## Your objective
Give back the entire listing verbatim.

## Data section
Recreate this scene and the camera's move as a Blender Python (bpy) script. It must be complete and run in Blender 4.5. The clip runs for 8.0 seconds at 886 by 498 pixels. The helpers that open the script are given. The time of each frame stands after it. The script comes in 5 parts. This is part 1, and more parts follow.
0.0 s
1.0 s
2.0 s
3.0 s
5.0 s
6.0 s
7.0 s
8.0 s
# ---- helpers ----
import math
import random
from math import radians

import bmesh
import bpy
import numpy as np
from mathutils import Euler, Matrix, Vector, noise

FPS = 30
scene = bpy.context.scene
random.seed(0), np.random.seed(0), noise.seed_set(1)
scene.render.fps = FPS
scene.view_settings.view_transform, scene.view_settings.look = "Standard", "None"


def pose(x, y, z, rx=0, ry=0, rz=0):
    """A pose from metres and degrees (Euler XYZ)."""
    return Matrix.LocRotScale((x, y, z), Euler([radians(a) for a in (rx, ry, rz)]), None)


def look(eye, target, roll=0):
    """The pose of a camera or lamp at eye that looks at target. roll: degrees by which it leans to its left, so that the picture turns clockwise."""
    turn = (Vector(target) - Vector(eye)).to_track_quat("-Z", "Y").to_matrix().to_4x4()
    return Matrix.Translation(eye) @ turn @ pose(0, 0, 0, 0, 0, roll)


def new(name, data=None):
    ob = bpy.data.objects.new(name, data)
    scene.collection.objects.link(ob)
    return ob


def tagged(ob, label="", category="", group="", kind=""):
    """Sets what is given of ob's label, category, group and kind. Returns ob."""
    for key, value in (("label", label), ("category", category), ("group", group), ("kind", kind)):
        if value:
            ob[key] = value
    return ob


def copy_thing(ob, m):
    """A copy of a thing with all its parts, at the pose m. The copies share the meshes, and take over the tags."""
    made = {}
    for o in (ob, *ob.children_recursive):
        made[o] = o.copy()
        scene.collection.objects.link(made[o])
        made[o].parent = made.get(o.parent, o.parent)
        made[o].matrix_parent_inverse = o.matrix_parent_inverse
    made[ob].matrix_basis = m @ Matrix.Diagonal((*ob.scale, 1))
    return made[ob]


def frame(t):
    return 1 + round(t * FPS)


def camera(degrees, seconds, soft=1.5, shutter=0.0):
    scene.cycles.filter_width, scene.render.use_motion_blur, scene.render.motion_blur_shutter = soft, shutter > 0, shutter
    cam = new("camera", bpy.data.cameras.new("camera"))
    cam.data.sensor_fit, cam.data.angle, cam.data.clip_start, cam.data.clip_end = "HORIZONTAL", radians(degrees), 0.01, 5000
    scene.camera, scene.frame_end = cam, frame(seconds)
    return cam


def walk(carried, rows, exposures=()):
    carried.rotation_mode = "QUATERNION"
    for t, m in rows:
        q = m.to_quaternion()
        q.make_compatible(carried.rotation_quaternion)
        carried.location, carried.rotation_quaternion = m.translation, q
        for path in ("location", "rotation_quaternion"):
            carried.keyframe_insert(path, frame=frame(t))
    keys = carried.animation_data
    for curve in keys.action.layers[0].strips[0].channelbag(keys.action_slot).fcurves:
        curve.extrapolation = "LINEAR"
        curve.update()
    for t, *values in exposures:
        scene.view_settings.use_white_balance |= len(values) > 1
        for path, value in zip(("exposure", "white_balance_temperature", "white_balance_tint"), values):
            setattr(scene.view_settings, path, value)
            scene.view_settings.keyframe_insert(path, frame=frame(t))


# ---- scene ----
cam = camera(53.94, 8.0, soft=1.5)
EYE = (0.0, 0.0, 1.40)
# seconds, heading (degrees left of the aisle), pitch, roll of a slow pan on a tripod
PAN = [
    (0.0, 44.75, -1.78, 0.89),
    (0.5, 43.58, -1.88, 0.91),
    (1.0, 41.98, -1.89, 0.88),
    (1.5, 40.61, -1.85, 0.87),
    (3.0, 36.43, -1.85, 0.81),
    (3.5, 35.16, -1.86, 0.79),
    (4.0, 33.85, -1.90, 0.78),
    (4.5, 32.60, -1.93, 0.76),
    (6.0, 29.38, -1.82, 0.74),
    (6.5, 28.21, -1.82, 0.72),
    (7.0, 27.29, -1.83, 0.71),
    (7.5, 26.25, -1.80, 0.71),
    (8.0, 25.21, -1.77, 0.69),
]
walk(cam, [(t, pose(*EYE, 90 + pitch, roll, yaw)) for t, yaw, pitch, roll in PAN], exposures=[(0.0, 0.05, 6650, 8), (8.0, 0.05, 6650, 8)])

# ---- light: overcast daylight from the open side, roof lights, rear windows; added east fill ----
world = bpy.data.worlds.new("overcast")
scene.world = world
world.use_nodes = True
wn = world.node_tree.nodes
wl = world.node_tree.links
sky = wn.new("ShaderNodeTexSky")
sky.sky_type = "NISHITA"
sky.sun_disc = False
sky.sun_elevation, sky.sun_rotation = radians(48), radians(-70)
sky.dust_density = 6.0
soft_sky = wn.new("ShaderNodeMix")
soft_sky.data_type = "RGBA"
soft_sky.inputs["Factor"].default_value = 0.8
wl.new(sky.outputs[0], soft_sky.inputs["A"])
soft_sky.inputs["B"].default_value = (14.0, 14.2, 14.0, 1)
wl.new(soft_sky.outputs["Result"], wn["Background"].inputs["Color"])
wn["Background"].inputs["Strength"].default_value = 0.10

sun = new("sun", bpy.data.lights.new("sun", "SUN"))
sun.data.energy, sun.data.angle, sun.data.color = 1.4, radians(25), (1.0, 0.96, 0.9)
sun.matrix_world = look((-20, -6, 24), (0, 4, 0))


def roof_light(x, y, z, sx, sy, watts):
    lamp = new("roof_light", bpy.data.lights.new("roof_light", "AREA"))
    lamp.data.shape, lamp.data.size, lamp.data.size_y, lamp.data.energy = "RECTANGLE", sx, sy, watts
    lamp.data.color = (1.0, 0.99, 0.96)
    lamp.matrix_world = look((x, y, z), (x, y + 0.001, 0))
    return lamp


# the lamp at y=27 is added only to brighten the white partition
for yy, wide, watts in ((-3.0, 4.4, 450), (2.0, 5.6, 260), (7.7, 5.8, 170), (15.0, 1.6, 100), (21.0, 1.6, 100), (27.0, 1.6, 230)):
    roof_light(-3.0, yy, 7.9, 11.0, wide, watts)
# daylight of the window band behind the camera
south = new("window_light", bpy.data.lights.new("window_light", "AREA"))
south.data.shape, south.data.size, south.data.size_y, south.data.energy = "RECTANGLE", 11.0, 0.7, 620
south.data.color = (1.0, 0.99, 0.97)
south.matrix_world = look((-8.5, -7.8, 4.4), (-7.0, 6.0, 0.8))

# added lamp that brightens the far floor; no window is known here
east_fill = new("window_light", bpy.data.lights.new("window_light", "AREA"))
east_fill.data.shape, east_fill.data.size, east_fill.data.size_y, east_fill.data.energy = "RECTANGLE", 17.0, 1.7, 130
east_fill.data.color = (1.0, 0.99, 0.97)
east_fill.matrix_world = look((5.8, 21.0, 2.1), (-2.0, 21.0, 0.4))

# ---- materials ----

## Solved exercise
Recreate this scene and the camera's move as a Blender Python (bpy) script. It must be complete and run in Blender 4.5. The clip runs for 8.0 seconds at 886 by 498 pixels. The helpers that open the script are given. The time of each frame stands after it. The script comes in 5 parts. This is part 1, and more parts follow.
0.0 s
1.0 s
2.0 s
3.0 s
5.0 s
6.0 s
7.0 s
8.0 s
# ---- helpers ----
import math
import random
from math import radians

import bmesh
import bpy
import numpy as np
from mathutils import Euler, Matrix, Vector, noise

FPS = 30
scene = bpy.context.scene
random.seed(0), np.random.seed(0), noise.seed_set(1)
scene.render.fps = FPS
scene.view_settings.view_transform, scene.view_settings.look = "Standard", "None"


def pose(x, y, z, rx=0, ry=0, rz=0):
    """A pose from metres and degrees (Euler XYZ)."""
    return Matrix.LocRotScale((x, y, z), Euler([radians(a) for a in (rx, ry, rz)]), None)


def look(eye, target, roll=0):
    """The pose of a camera or lamp at eye that looks at target. roll: degrees by which it leans to its left, so that the picture turns clockwise."""
    turn = (Vector(target) - Vector(eye)).to_track_quat("-Z", "Y").to_matrix().to_4x4()
    return Matrix.Translation(eye) @ turn @ pose(0, 0, 0, 0, 0, roll)


def new(name, data=None):
    ob = bpy.data.objects.new(name, data)
    scene.collection.objects.link(ob)
    return ob


def tagged(ob, label="", category="", group="", kind=""):
    """Sets what is given of ob's label, category, group and kind. Returns ob."""
    for key, value in (("label", label), ("category", category), ("group", group), ("kind", kind)):
        if value:
            ob[key] = value
    return ob


def copy_thing(ob, m):
    """A copy of a thing with all its parts, at the pose m. The copies share the meshes, and take over the tags."""
    made = {}
    for o in (ob, *ob.children_recursive):
        made[o] = o.copy()
        scene.collection.objects.link(made[o])
        made[o].parent = made.get(o.parent, o.parent)
        made[o].matrix_parent_inverse = o.matrix_parent_inverse
    made[ob].matrix_basis = m @ Matrix.Diagonal((*ob.scale, 1))
    return made[ob]


def frame(t):
    return 1 + round(t * FPS)


def camera(degrees, seconds, soft=1.5, shutter=0.0):
    scene.cycles.filter_width, scene.render.use_motion_blur, scene.render.motion_blur_shutter = soft, shutter > 0, shutter
    cam = new("camera", bpy.data.cameras.new("camera"))
    cam.data.sensor_fit, cam.data.angle, cam.data.clip_start, cam.data.clip_end = "HORIZONTAL", radians(degrees), 0.01, 5000
    scene.camera, scene.frame_end = cam, frame(seconds)
    return cam


def walk(carried, rows, exposures=()):
    carried.rotation_mode = "QUATERNION"
    for t, m in rows:
        q = m.to_quaternion()
        q.make_compatible(carried.rotation_quaternion)
        carried.location, carried.rotation_quaternion = m.translation, q
        for path in ("location", "rotation_quaternion"):
            carried.keyframe_insert(path, frame=frame(t))
    keys = carried.animation_data
    for curve in keys.action.layers[0].strips[0].channelbag(keys.action_slot).fcurves:
        curve.extrapolation = "LINEAR"
        curve.update()
    for t, *values in exposures:
        scene.view_settings.use_white_balance |= len(values) > 1
        for path, value in zip(("exposure", "white_balance_temperature", "white_balance_tint"), values):
            setattr(scene.view_settings, path, value)
            scene.view_settings.keyframe_insert(path, frame=frame(t))


# ---- scene ----
cam = camera(53.94, 8.0, soft=1.5)
EYE = (0.0, 0.0, 1.40)
# seconds, heading (degrees left of the aisle), pitch, roll of a slow pan on a tripod
PAN = [
    (0.0, 44.75, -1.78, 0.89),
    (0.5, 43.58, -1.88, 0.91),
    (1.0, 41.98, -1.89, 0.88),
    (1.5, 40.61, -1.85, 0.87),
    (3.0, 36.43, -1.85, 0.81),
    (3.5, 35.16, -1.86, 0.79),
    (4.0, 33.85, -1.90, 0.78),
    (4.5, 32.60, -1.93, 0.76),
    (6.0, 29.38, -1.82, 0.74),
    (6.5, 28.21, -1.82, 0.72),
    (7.0, 27.29, -1.83, 0.71),
    (7.5, 26.25, -1.80, 0.71),
    (8.0, 25.21, -1.77, 0.69),
]
walk(cam, [(t, pose(*EYE, 90 + pitch, roll, yaw)) for t, yaw, pitch, roll in PAN], exposures=[(0.0, 0.05, 6650, 8), (8.0, 0.05, 6650, 8)])

# ---- light: overcast daylight from the open side, roof lights, rear windows; added east fill ----
world = bpy.data.worlds.new("overcast")
scene.world = world
world.use_nodes = True
wn = world.node_tree.nodes
wl = world.node_tree.links
sky = wn.new("ShaderNodeTexSky")
sky.sky_type = "NISHITA"
sky.sun_disc = False
sky.sun_elevation, sky.sun_rotation = radians(48), radians(-70)
sky.dust_density = 6.0
soft_sky = wn.new("ShaderNodeMix")
soft_sky.data_type = "RGBA"
soft_sky.inputs["Factor"].default_value = 0.8
wl.new(sky.outputs[0], soft_sky.inputs["A"])
soft_sky.inputs["B"].default_value = (14.0, 14.2, 14.0, 1)
wl.new(soft_sky.outputs["Result"], wn["Background"].inputs["Color"])
wn["Background"].inputs["Strength"].default_value = 0.10

sun = new("sun", bpy.data.lights.new("sun", "SUN"))
sun.data.energy, sun.data.angle, sun.data.color = 1.4, radians(25), (1.0, 0.96, 0.9)
sun.matrix_world = look((-20, -6, 24), (0, 4, 0))


def roof_light(x, y, z, sx, sy, watts):
    lamp = new("roof_light", bpy.data.lights.new("roof_light", "AREA"))
    lamp.data.shape, lamp.data.size, lamp.data.size_y, lamp.data.energy = "RECTANGLE", sx, sy, watts
    lamp.data.color = (1.0, 0.99, 0.96)
    lamp.matrix_world = look((x, y, z), (x, y + 0.001, 0))
    return lamp


# the lamp at y=27 is added only to brighten the white partition
for yy, wide, watts in ((-3.0, 4.4, 450), (2.0, 5.6, 260), (7.7, 5.8, 170), (15.0, 1.6, 100), (21.0, 1.6, 100), (27.0, 1.6, 230)):
    roof_light(-3.0, yy, 7.9, 11.0, wide, watts)
# daylight of the window band behind the camera
south = new("window_light", bpy.data.lights.new("window_light", "AREA"))
south.data.shape, south.data.size, south.data.size_y, south.data.energy = "RECTANGLE", 11.0, 0.7, 620
south.data.color = (1.0, 0.99, 0.97)
south.matrix_world = look((-8.5, -7.8, 4.4), (-7.0, 6.0, 0.8))

# added lamp that brightens the far floor; no window is known here
east_fill = new("window_light", bpy.data.lights.new("window_light", "AREA"))
east_fill.data.shape, east_fill.data.size, east_fill.data.size_y, east_fill.data.energy = "RECTANGLE", 17.0, 1.7, 130
east_fill.data.color = (1.0, 0.99, 0.97)
east_fill.matrix_world = look((5.8, 21.0, 2.1), (-2.0, 21.0, 0.4))

# ---- materials ----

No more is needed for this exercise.